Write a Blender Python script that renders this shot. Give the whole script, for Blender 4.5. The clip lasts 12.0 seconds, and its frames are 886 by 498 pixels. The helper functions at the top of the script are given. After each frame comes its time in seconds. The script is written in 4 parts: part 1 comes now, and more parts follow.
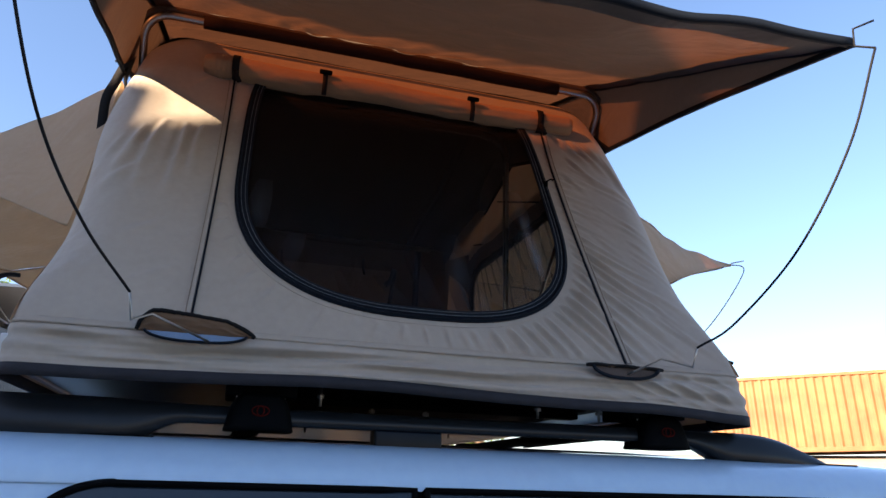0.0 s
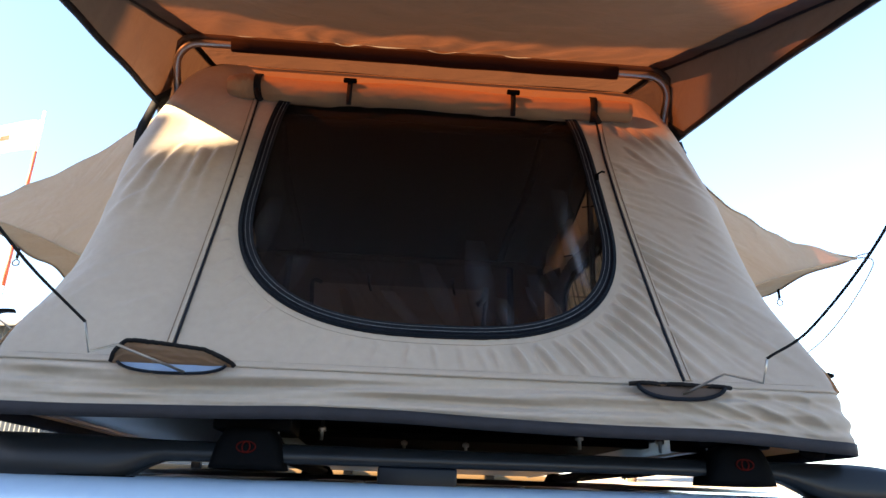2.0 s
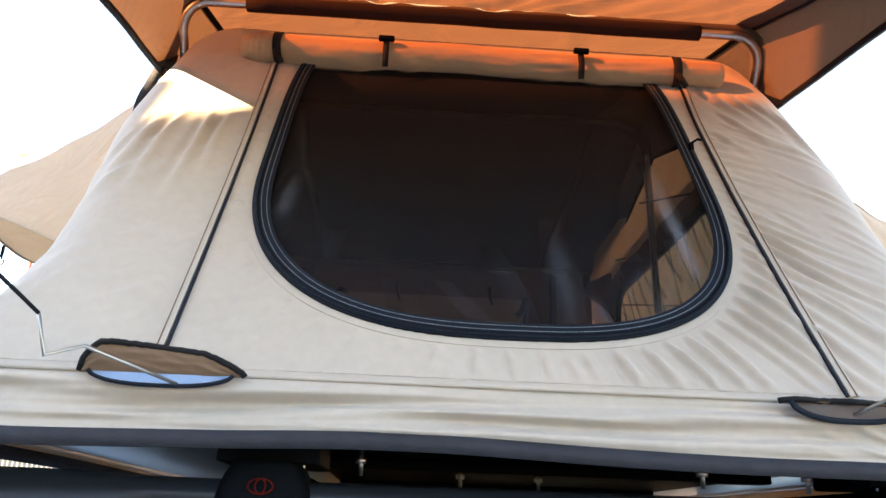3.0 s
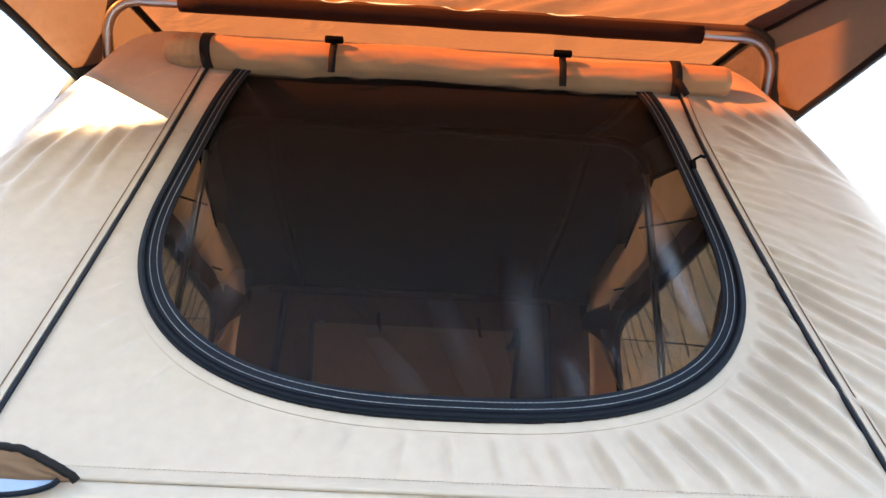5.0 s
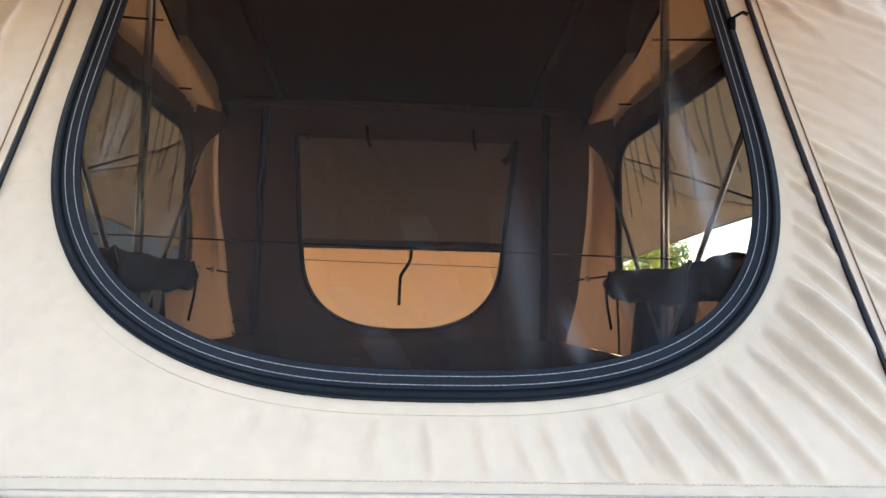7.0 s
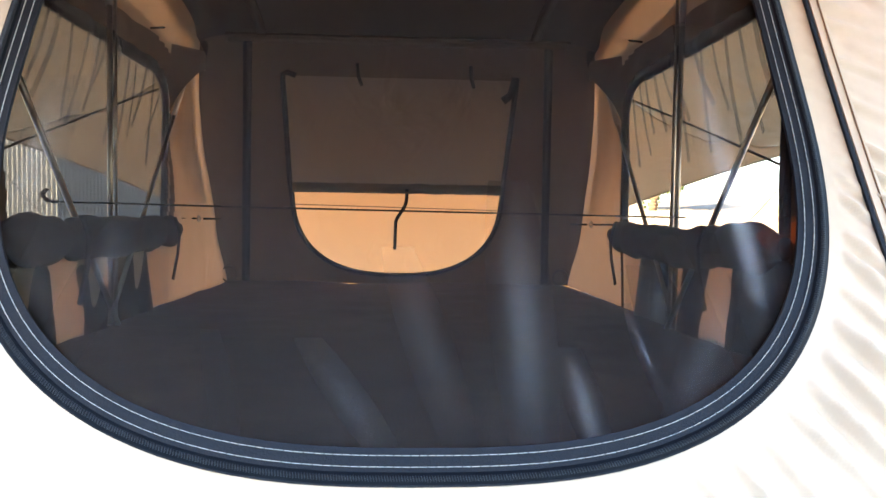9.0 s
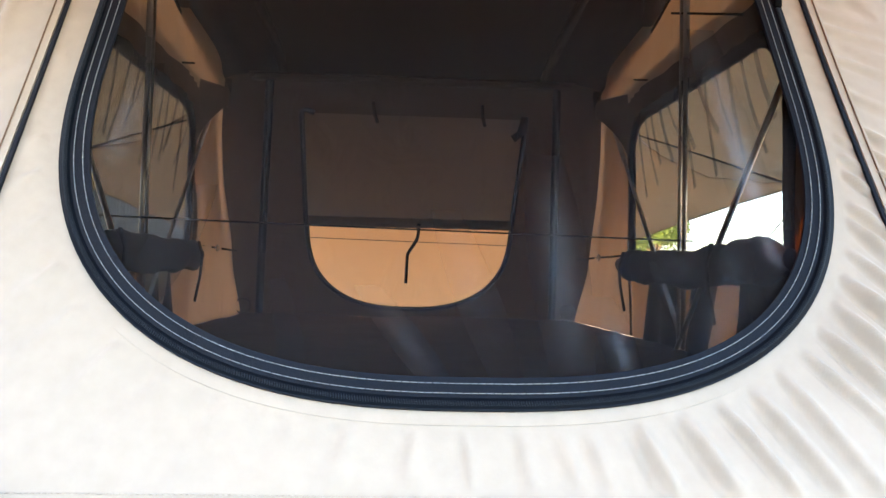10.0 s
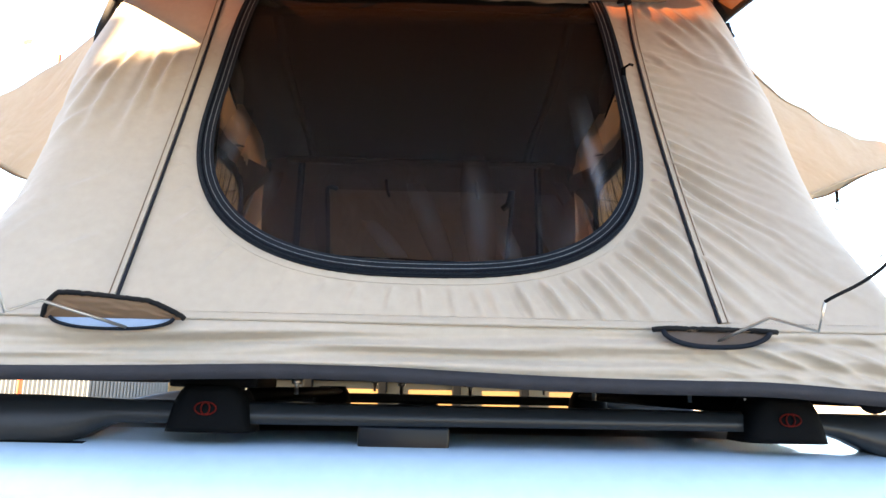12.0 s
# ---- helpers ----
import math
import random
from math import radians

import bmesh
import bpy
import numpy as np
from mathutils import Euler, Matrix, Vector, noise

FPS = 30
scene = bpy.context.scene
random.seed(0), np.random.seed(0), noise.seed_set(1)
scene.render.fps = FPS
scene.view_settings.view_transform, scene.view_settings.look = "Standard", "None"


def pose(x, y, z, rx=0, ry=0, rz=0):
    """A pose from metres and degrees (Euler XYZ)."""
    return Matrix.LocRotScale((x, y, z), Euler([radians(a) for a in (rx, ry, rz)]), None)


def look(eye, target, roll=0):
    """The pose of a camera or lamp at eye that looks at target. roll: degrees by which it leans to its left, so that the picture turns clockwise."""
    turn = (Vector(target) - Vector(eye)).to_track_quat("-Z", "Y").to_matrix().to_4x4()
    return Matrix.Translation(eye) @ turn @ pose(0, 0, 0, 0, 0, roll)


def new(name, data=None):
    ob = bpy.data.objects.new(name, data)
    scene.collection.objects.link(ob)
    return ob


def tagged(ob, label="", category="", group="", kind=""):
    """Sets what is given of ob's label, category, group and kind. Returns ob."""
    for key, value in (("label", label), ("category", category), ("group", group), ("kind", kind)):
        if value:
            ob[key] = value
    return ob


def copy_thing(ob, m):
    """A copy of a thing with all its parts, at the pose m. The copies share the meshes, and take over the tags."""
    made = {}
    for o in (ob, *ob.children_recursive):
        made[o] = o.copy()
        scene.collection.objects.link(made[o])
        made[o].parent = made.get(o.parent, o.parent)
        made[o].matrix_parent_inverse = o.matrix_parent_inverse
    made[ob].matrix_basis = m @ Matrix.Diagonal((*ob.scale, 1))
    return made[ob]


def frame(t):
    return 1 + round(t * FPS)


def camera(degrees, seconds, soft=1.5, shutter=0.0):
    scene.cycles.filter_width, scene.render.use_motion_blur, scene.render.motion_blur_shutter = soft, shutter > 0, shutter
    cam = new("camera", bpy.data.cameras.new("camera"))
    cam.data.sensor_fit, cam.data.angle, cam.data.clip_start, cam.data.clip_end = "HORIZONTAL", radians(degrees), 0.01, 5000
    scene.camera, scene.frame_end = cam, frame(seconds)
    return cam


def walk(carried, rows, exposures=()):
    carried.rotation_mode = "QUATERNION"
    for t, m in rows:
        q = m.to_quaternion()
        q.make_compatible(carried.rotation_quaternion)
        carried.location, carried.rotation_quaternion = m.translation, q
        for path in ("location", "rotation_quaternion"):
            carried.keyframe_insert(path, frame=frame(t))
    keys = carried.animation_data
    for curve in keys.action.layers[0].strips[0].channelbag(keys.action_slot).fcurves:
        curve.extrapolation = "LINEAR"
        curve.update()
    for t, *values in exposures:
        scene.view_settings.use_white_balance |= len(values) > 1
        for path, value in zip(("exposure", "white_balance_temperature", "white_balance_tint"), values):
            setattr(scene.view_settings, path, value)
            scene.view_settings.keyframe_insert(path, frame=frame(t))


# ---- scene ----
cam = camera(64.66, 12.0)
PATH = [
    (0, (-0.325, -1.241, 1.882), (0.205, 0.580, 2.517), 1.6),
    (0.5, (-0.196, -1.223, 1.901), (0.179, 0.636, 2.537), 1.9),
    (1, (-0.069, -1.234, 1.912), (0.198, 0.640, 2.557), 1.9),
    (1.5, (-0.031, -1.220, 1.915), (0.162, 0.659, 2.574), 1.9),
    (2, (-0.057, -1.124, 1.917), (0.075, 0.751, 2.602), 1.8),
    (2.5, (-0.100, -0.962, 1.935), (-0.003, 0.902, 2.652), 2.1),
    (3, (-0.110, -0.830, 1.957), (-0.032, 1.028, 2.692), 2.1),
    (3.2, (-0.116, -0.793, 1.959), (-0.018, 1.058, 2.710), 2.2),
    (5, (-0.019, -0.642, 2.068), (0.038, 1.195, 2.855), 2.3),
    (5.5, (-0.006, -0.612, 2.120), (0.050, 1.282, 2.761), 1.8),
    (6, (-0.010, -0.576, 2.166), (0.071, 1.358, 2.668), 1.1),
    (6.5, (-0.005, -0.560, 2.216), (0.089, 1.412, 2.535), 0.8),
    (7, (-0.002, -0.554, 2.264), (0.087, 1.438, 2.420), 1.3),
    (9, (0.010, -0.452, 2.373), (0.105, 1.544, 2.291), 0.9),
    (9.5, (-0.005, -0.469, 2.345), (0.088, 1.526, 2.244), 1.0),
    (10, (-0.032, -0.514, 2.288), (0.060, 1.483, 2.365), 1.4),
    (10.5, (-0.054, -0.597, 2.192), (0.031, 1.372, 2.537), 1.4),
    (11, (-0.075, -0.709, 2.118), (0.011, 1.258, 2.465), 1.2),
    (11.5, (-0.082, -0.822, 2.102), (0.026, 1.156, 2.383), 1.3),
    (12, (0.031, -0.956, 2.028), (0.060, 1.006, 2.413), 1.2),
]
EXPOSURES = [
    (0.0, 2.40, 6230, 16), (1.0, 2.68, 6430, 16), (1.6, 2.88, 6580, 14), (2.1, 3.55, 6920, 12), (2.6, 4.12, 7170, 11), (3.2, 4.48, 7400, 11), (5.0, 4.72, 7380, 10), (6.0, 4.84, 7540, 10),
    (7.0, 4.86, 7650, 10), (9.0, 5.60, 7320, 10), (9.6, 5.48, 7270, 10), (10.0, 5.06, 7300, 10), (10.4, 4.94, 7450, 10), (10.8, 4.80, 7620, 11), (11.4, 4.65, 7720, 12), (12.0, 4.48, 7620, 12)]
walk(cam, [(t, look(eye, target, roll)) for t, eye, target, roll in PATH], EXPOSURES)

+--

## Exercise
Reproduce the listing exactly. Leave its pictures out.

## Answer to the problem
Write a Blender Python script that renders this shot. Give the whole script, for Blender 4.5. The clip lasts 12.0 seconds, and its frames are 886 by 498 pixels. The helper functions at the top of the script are given. After each frame comes its time in seconds. The script is written in 4 parts: part 1 comes now, and more parts follow.
0.0 s
2.0 s
3.0 s
5.0 s
7.0 s
9.0 s
10.0 s
12.0 s
# ---- helpers ----
import math
import random
from math import radians

import bmesh
import bpy
import numpy as np
from mathutils import Euler, Matrix, Vector, noise

FPS = 30
scene = bpy.context.scene
random.seed(0), np.random.seed(0), noise.seed_set(1)
scene.render.fps = FPS
scene.view_settings.view_transform, scene.view_settings.look = "Standard", "None"


def pose(x, y, z, rx=0, ry=0, rz=0):
    """A pose from metres and degrees (Euler XYZ)."""
    return Matrix.LocRotScale((x, y, z), Euler([radians(a) for a in (rx, ry, rz)]), None)


def look(eye, target, roll=0):
    """The pose of a camera or lamp at eye that looks at target. roll: degrees by which it leans to its left, so that the picture turns clockwise."""
    turn = (Vector(target) - Vector(eye)).to_track_quat("-Z", "Y").to_matrix().to_4x4()
    return Matrix.Translation(eye) @ turn @ pose(0, 0, 0, 0, 0, roll)


def new(name, data=None):
    ob = bpy.data.objects.new(name, data)
    scene.collection.objects.link(ob)
    return ob


def tagged(ob, label="", category="", group="", kind=""):
    """Sets what is given of ob's label, category, group and kind. Returns ob."""
    for key, value in (("label", label), ("category", category), ("group", group), ("kind", kind)):
        if value:
            ob[key] = value
    return ob


def copy_thing(ob, m):
    """A copy of a thing with all its parts, at the pose m. The copies share the meshes, and take over the tags."""
    made = {}
    for o in (ob, *ob.children_recursive):
        made[o] = o.copy()
        scene.collection.objects.link(made[o])
        made[o].parent = made.get(o.parent, o.parent)
        made[o].matrix_parent_inverse = o.matrix_parent_inverse
    made[ob].matrix_basis = m @ Matrix.Diagonal((*ob.scale, 1))
    return made[ob]


def frame(t):
    return 1 + round(t * FPS)


def camera(degrees, seconds, soft=1.5, shutter=0.0):
    scene.cycles.filter_width, scene.render.use_motion_blur, scene.render.motion_blur_shutter = soft, shutter > 0, shutter
    cam = new("camera", bpy.data.cameras.new("camera"))
    cam.data.sensor_fit, cam.data.angle, cam.data.clip_start, cam.data.clip_end = "HORIZONTAL", radians(degrees), 0.01, 5000
    scene.camera, scene.frame_end = cam, frame(seconds)
    return cam


def walk(carried, rows, exposures=()):
    carried.rotation_mode = "QUATERNION"
    for t, m in rows:
        q = m.to_quaternion()
        q.make_compatible(carried.rotation_quaternion)
        carried.location, carried.rotation_quaternion = m.translation, q
        for path in ("location", "rotation_quaternion"):
            carried.keyframe_insert(path, frame=frame(t))
    keys = carried.animation_data
    for curve in keys.action.layers[0].strips[0].channelbag(keys.action_slot).fcurves:
        curve.extrapolation = "LINEAR"
        curve.update()
    for t, *values in exposures:
        scene.view_settings.use_white_balance |= len(values) > 1
        for path, value in zip(("exposure", "white_balance_temperature", "white_balance_tint"), values):
            setattr(scene.view_settings, path, value)
            scene.view_settings.keyframe_insert(path, frame=frame(t))


# ---- scene ----
cam = camera(64.66, 12.0)
PATH = [
    (0, (-0.325, -1.241, 1.882), (0.205, 0.580, 2.517), 1.6),
    (0.5, (-0.196, -1.223, 1.901), (0.179, 0.636, 2.537), 1.9),
    (1, (-0.069, -1.234, 1.912), (0.198, 0.640, 2.557), 1.9),
    (1.5, (-0.031, -1.220, 1.915), (0.162, 0.659, 2.574), 1.9),
    (2, (-0.057, -1.124, 1.917), (0.075, 0.751, 2.602), 1.8),
    (2.5, (-0.100, -0.962, 1.935), (-0.003, 0.902, 2.652), 2.1),
    (3, (-0.110, -0.830, 1.957), (-0.032, 1.028, 2.692), 2.1),
    (3.2, (-0.116, -0.793, 1.959), (-0.018, 1.058, 2.710), 2.2),
    (5, (-0.019, -0.642, 2.068), (0.038, 1.195, 2.855), 2.3),
    (5.5, (-0.006, -0.612, 2.120), (0.050, 1.282, 2.761), 1.8),
    (6, (-0.010, -0.576, 2.166), (0.071, 1.358, 2.668), 1.1),
    (6.5, (-0.005, -0.560, 2.216), (0.089, 1.412, 2.535), 0.8),
    (7, (-0.002, -0.554, 2.264), (0.087, 1.438, 2.420), 1.3),
    (9, (0.010, -0.452, 2.373), (0.105, 1.544, 2.291), 0.9),
    (9.5, (-0.005, -0.469, 2.345), (0.088, 1.526, 2.244), 1.0),
    (10, (-0.032, -0.514, 2.288), (0.060, 1.483, 2.365), 1.4),
    (10.5, (-0.054, -0.597, 2.192), (0.031, 1.372, 2.537), 1.4),
    (11, (-0.075, -0.709, 2.118), (0.011, 1.258, 2.465), 1.2),
    (11.5, (-0.082, -0.822, 2.102), (0.026, 1.156, 2.383), 1.3),
    (12, (0.031, -0.956, 2.028), (0.060, 1.006, 2.413), 1.2),
]
EXPOSURES = [
    (0.0, 2.40, 6230, 16), (1.0, 2.68, 6430, 16), (1.6, 2.88, 6580, 14), (2.1, 3.55, 6920, 12), (2.6, 4.12, 7170, 11), (3.2, 4.48, 7400, 11), (5.0, 4.72, 7380, 10), (6.0, 4.84, 7540, 10),
    (7.0, 4.86, 7650, 10), (9.0, 5.60, 7320, 10), (9.6, 5.48, 7270, 10), (10.0, 5.06, 7300, 10), (10.4, 4.94, 7450, 10), (10.8, 4.80, 7620, 11), (11.4, 4.65, 7720, 12), (12.0, 4.48, 7620, 12)]
walk(cam, [(t, look(eye, target, roll)) for t, eye, target, roll in PATH], EXPOSURES)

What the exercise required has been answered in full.